A new research report from Gartner has clearly indicated that Symbian is still ahead of Android in the smartphone OS sales race, despite it experiencing a shrinking market share.
These findings seem to contradict the findings of Canalys last month, after it found that during the fourth quarter of last year, Android was the top selling smartphone platform worldwide, beating Symbian into second place.
“Our methodology is pretty much industry-standard methodology,” Pete Cunningham, senior analyst at Canalys told eWEEK Europe UK at that time. “We created estimates of how we believed the vendors have performed and the vendors themselves provided feedback on those numbers. We also talked to component suppliers, and channel partners, as well as operators and distributors to build the most accurate picture of the market.”

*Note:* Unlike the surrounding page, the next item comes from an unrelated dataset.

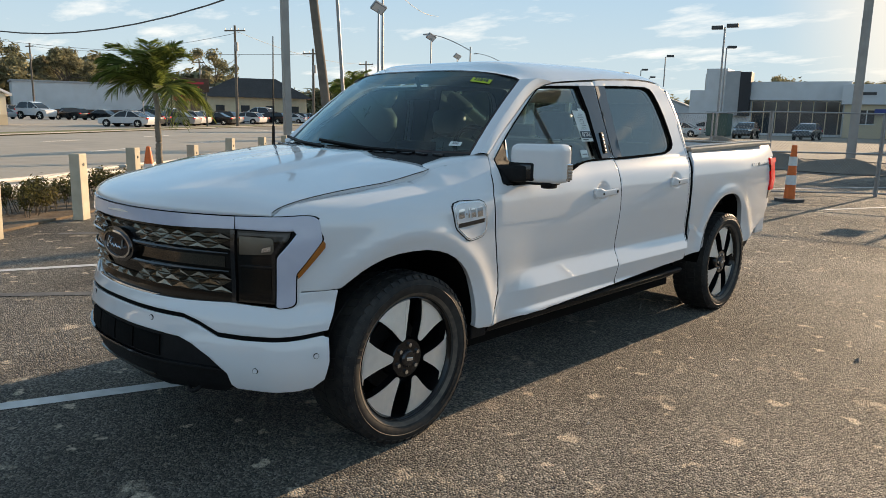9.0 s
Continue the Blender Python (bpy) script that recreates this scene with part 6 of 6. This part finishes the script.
mound("excavated_mound", 7.55, 31.5, 3.7, 2.2, 2.05, DIRT, "tall dark heap of excavated earth by a wall", 1.0)
mound("earth_mound", -6.4, 24.8, 2.6, 1.1, .62, DIRT, "low brown heap of sandy earth behind the fence", 2.0, .5)
mound("earth_mound", -3.6, 24.4, 2.4, 1.0, .42, DIRT, "low brown heap of sandy earth behind the fence", 3.0, .5)
mound("earth_mound", -10.5, 31.0, 3.6, 1.4, .85, DIRT, "low brown heap of sandy earth behind the fence", 4.0, .5)
mound("earth_mound", -8.6, 27.6, 2.6, 1.2, .62, DIRT, "low brown heap of sandy earth behind the fence", 6.0, .5)
mound("earth_mound", 5.2, 27.0, 1.6, .8, .22, SAND, "low spill of pale sand on asphalt", 5.0, .5)
r = random.Random(21)
for k in range(34):
    x, y = r.gauss(7.6, .95), r.gauss(24.2, .55)
    bm = bmesh.new()
    s = r.uniform(.14, .42)
    prism(bm, [(s * r.uniform(.6, 1.2) * math.cos(a), s * r.uniform(.6, 1.2) * math.sin(a)) for a in (0.2, 1.3, 2.5, 3.6, 5.0)], "z", 0, r.uniform(.07, .14))
    ob = tagged(part("concrete_slab", bm, RUBBLE), "broken slab of concrete in a rubble heap", "rubble", "rubble pieces")
    ob.matrix_world = pose(x, y, .05 + max(0, .34 - .25 * abs(x - 7.6)) * r.random(), r.uniform(-28, 28), r.uniform(-28, 28), r.uniform(0, 360))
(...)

Gartner’s figures found that in smartphone sales to end users by operating system, Symbian retained its number one spot with a market share figure of 37.6 percent in 2010, down from 46.9 percent market share in 2009.
Bad news for Microsoft however, after its market share figure plummeted to 4.2 percent from 8.7 percent in 2009.
“Android grew 888.8 percent in 2010 and moved to the number two slot. Android sales in the fourth quarter of 2010 continued to be driven by broad availability of many high-end products from HTC (Desire range, Incredible and EVO), Samsung (Galaxy S) and Motorola (Droid X, Droid 2),” said Gartner.
And the figures made clear the scale of the challenge facing Nokia about its future operating system strategy, after Symbian’s market share dropped further in the fourth quarter of 2010 to 32.6 percent, or 32.6 million units.
“This allowed Android to overtake Nokia’s Symbian unit sales during the fourth quarter of 2010. However, the Symbian OS is also used by Fujitsu and Sharp as well as in legacy products from Sony Ericsson and Samsung. This aggregated volume kept Symbian slightly ahead of Android,” said Roberta Cozza, principal research analyst at Gartner.
Gartner’s findings do tally somewhat with that of In-Stat, which last month found that Symbian was still leading the mobile operating system steeplechase. However it did predict that Android would will eventually pass it some time in the future.
Gartner’s report also found that smartphone sales to end users were up 72.1 percent from 2009 and accounted for 19 percent of total mobile communications device sales in 2010. Nokia still leads with a 2010 market share of 28.9 percent, down from 36.4 percent in 2009. Samsung had 17.6 percent, LG 7.1 percent, RIM 3 percent, and Apple had 2.9 percent.
Gartner said that the smartphone market remains concentrated in developed markets, where buyers have more disposable income and where networks are fast enough to support smartphones’ full feature sets.
“Western Europe and North America accounted for 52.3 percent of global smartphone sales in the fourth quarter of 2010, with smartphones accounting for close to half of all handsets sold in these regions,” said Roberta Cozza, principal research analyst at Gartner.